Podemos has half-heartedly postured as an opponent of the deportation order. The party’s Minister of Social Rights and Agenda 2030, Ione Belarra, pathetically declared, “any process of family regroupment must use a protocol that includes individualised interviews with the children as well as a detailed knowledge on the part of the Prosecutor's Office.”

In reality, Podemos is complicit in the xenophobic, anti-migrant policies of the government of which it is a part. In office it has implemented policies indistinguishable from those of the far-right, separating migrant children from their parents, building concentration camps on the Canary Islands and facilitating fascistic attacks on migrants stranded there. These policies led to the deaths of more than 2,000 migrants who attempted to cross to Spain in the first half of 2021, according to charity Caminando Fronteras.

Deportations of the minors began on August 13, with 15 children transported back to Morocco each day on buses. According to the Spanish Interior Ministry, the expulsions were being carried out in accordance with a 2007 agreement signed with Morocco to facilitate the rapid repatriation of unaccompanied children. Three days later, however, after 45 migrants had already been expelled, the government of Ceuta was forced to suspend the repatriations for 72 hours.

This was in response to numerous legal challenges, including by the non-governmental organisations (NGOs) Coordinadora de Barrios, Fundación Raíces and the Spanish Network for Immigration and Refugee Assistance. The children were being deported without having had access to a lawyer or the opportunity to have their cases heard individually, Patricia Fernandez Vicens, lawyer for Coordinadora de Barrios, stated.

Mass expulsions violate both domestic and international laws: children have the right to be heard during all legal and administrative processes that affect them, and the public prosecutor in Spain must issue an individual report before a minor can be deported.

Numerous NGOs denounced the PSOE-Podemos government’s decision as a breach of fundamental rights. UK-based charity Save the Children declared that “any collective repatriation of children and adolescents is illegal.” The Spanish government must carry out an “individual evaluation of every child,” the NGO said, “prepare a process of hearings and pleas for each young person and collect information about the family of origin in Morocco.”

“Many of these children will be deported into a situation of risk to their safety,” declared Andrés Conde, managing director of Save the Children in Spain. The charity has interviewed around 350 of the child migrants who crossed into Ceuta in May, and many reported that they had suffered sexual violence, work exploitation, forced marriage and human trafficking in their country of origin.

Amnesty International, meanwhile, demanded that Spain’s Interior Ministry “halt these expulsions until every document has been inspected by the Juvenile Prosecution Office and guarantee that they have acted in the child’s best interest.”

It is the “obligation of the Autonomous City of Ceuta to protect the rights of minors that they find in their territory,” Amnesty International continued. “The Spanish authorities must in practice, and not just rhetorically, guarantee that the rights of the hundreds of unaccompanied minors in Ceuta are coming first. We have no evidence that this is the case.”

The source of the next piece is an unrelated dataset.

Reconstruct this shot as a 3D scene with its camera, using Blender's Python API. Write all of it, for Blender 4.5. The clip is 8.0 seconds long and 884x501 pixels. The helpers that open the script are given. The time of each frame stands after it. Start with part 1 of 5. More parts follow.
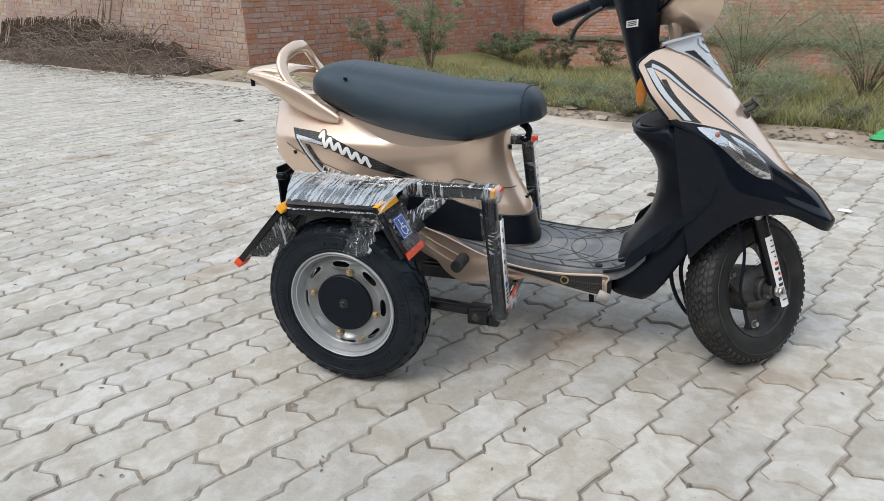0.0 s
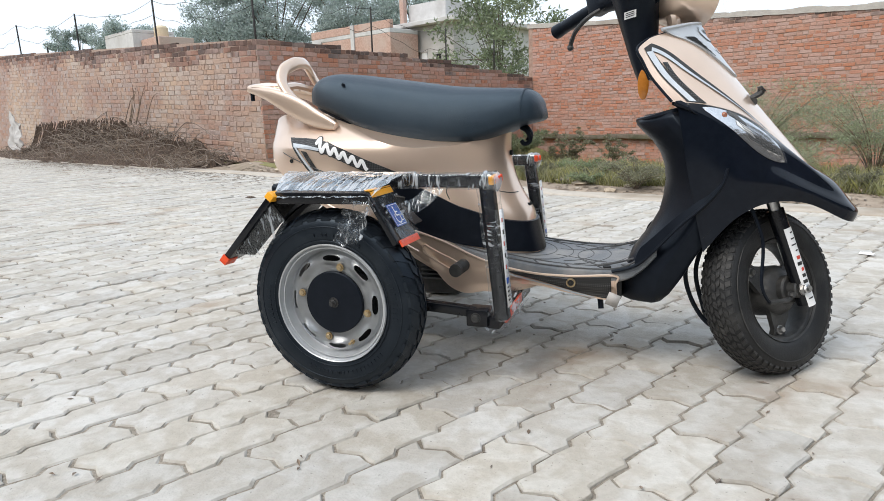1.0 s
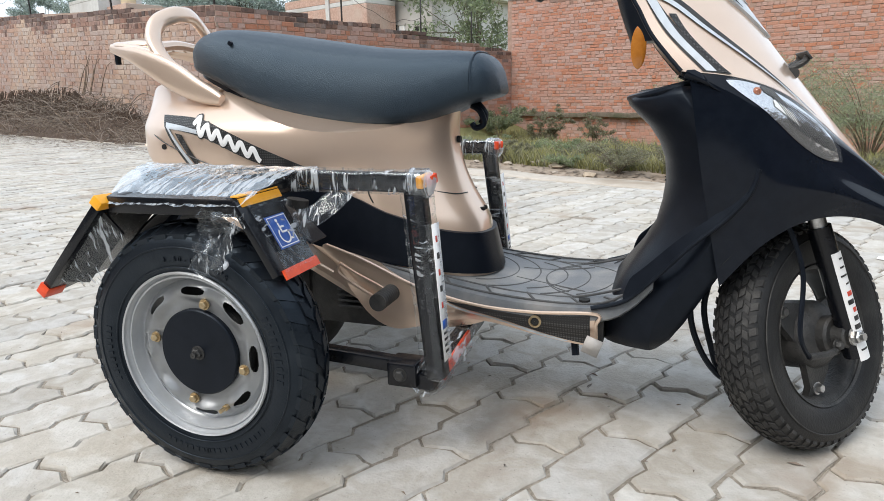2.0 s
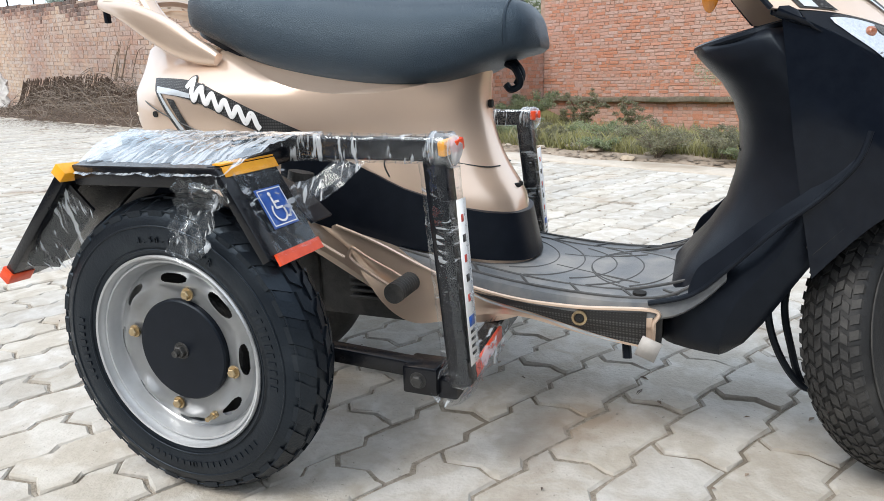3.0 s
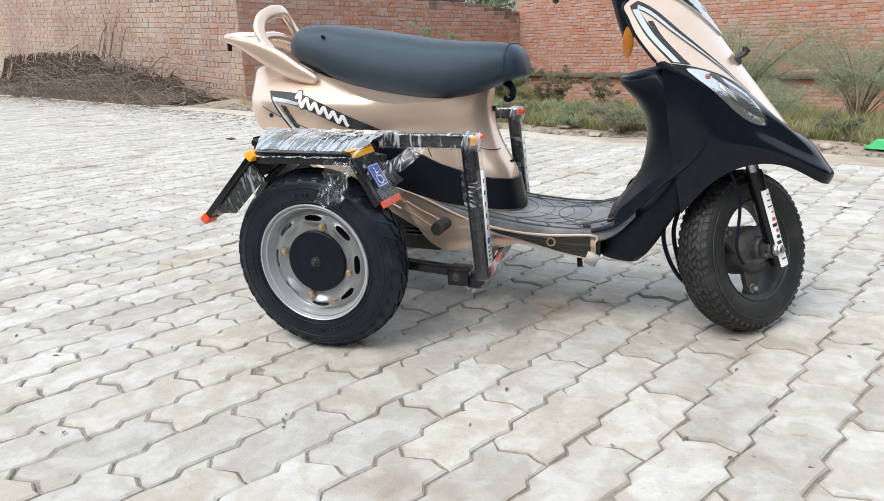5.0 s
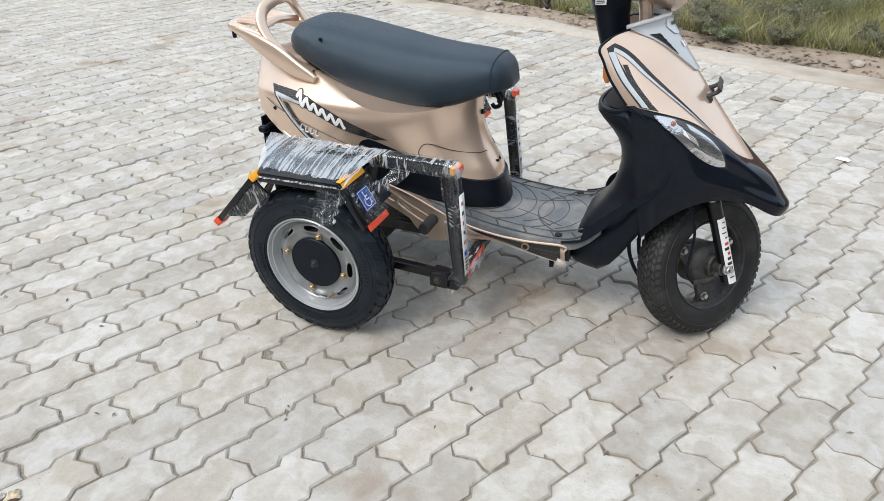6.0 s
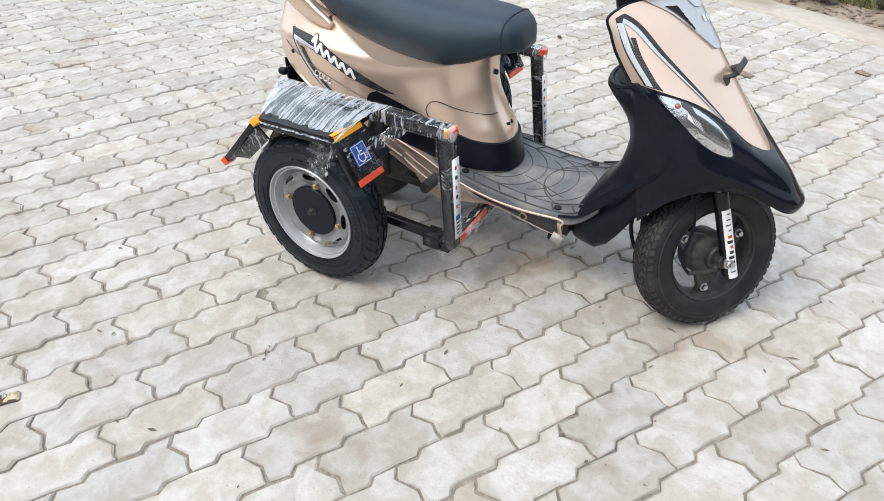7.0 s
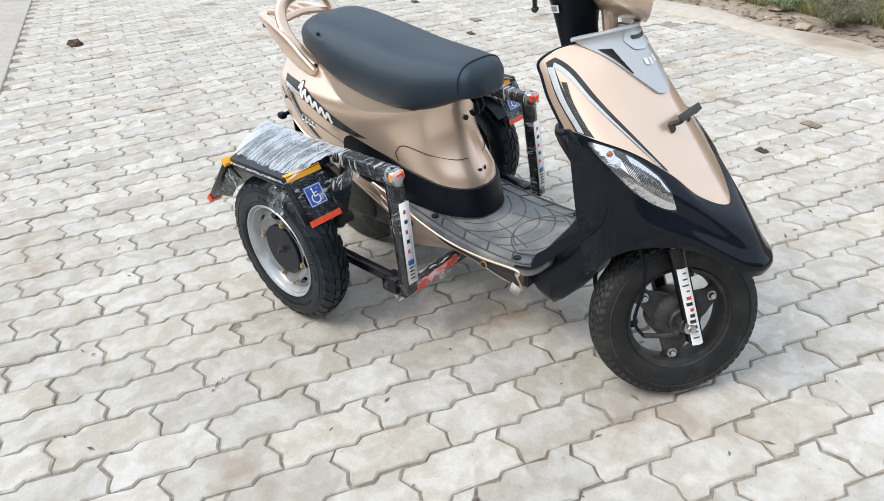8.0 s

On 24 August, the judicial suspension of deportations was upheld as a “precautionary measure” by a further ruling. “Lifting this measure would be permitting repatriation,” the judge presiding over the case stated. “It would be absolutely ineffective to have delivered a verdict violating a fundamental right without having attained the intended protection for a minor in Morocco.”

A day later, PSOE Prime Minister Pedro Sánchez summoned Juan Jesús Vivas, president of the autonomous city of Ceuta, to Madrid to discuss plans to continue with expulsions despite these rulings.

Far from halting deportation orders, Sánchez and Vivas, a member of the right-wing Popular Party, doubled down on their plans. They reportedly agreed to prevent the transfer of any of the migrants currently held in Ceuta to mainland Spain and to continue processing deportations via the Aliens Law, rather than through the 2007 repatriation agreement with Morocco. The Aliens Law states that deportation cases must be individualised and carried out with the participation of the minor.

While the Aliens Law may slow the tempo of deportations, Sánchez has insisted that there will be no let-up in the government’s anti-migrant plans and that the children will be deported “in the shortest time possible.” In a government statement, Sánchez pledged to provide “triple support for a safe and ordered return of the minors … with three axes: capacity, administration and diplomacy.”

Sánchez “promised to activate all resources in the hands of the state to return the minors to Morocco,” Vivas stated in a press conference. “The only solution is the return to Morocco …”

Falsely and cynically attempting to present the deportation orders as being for the well-being of the migrant children, the statement declared that Sánchez and Vivas “agreed on the necessity of prioritising a safe and orderly return of the minors to their country of origin, especially with the start of the school term, because their remaining in Ceuta could enormous harm their educational development and increase their uprooting from their families.”

The appalling and illegal treatment of the almost 800 migrant children in Ceuta reveals the deceitful nature of current attempts by the PSOE-Podemos government to posture as humanitarians in their response to the US debacle in Afghanistan.

At the end of August, Irene Montero, Podemos Minister for Equality and partner of former Podemos leader Pablo Iglesias, declared that the priority of the Spanish government “must be women and LGBTI people in Afghanistan now and in the next months.” The PSOE-Podemos government is “doing everything possible to assure that all those who need to can leave the country,” Montero added.

These nauseatingly false expressions of solidarity with Afghan refugees should be rejected with contempt. The PSOE-Podemos government’s mass deportation orders demonstrate that there is no constituency for a defence of democratic rights in the ruling class. The task of defending the rights of refugees and migrants to live and work wherever they want falls to the workers internationally, as an essential element of the defence of the social and democratic rights of the entire working class.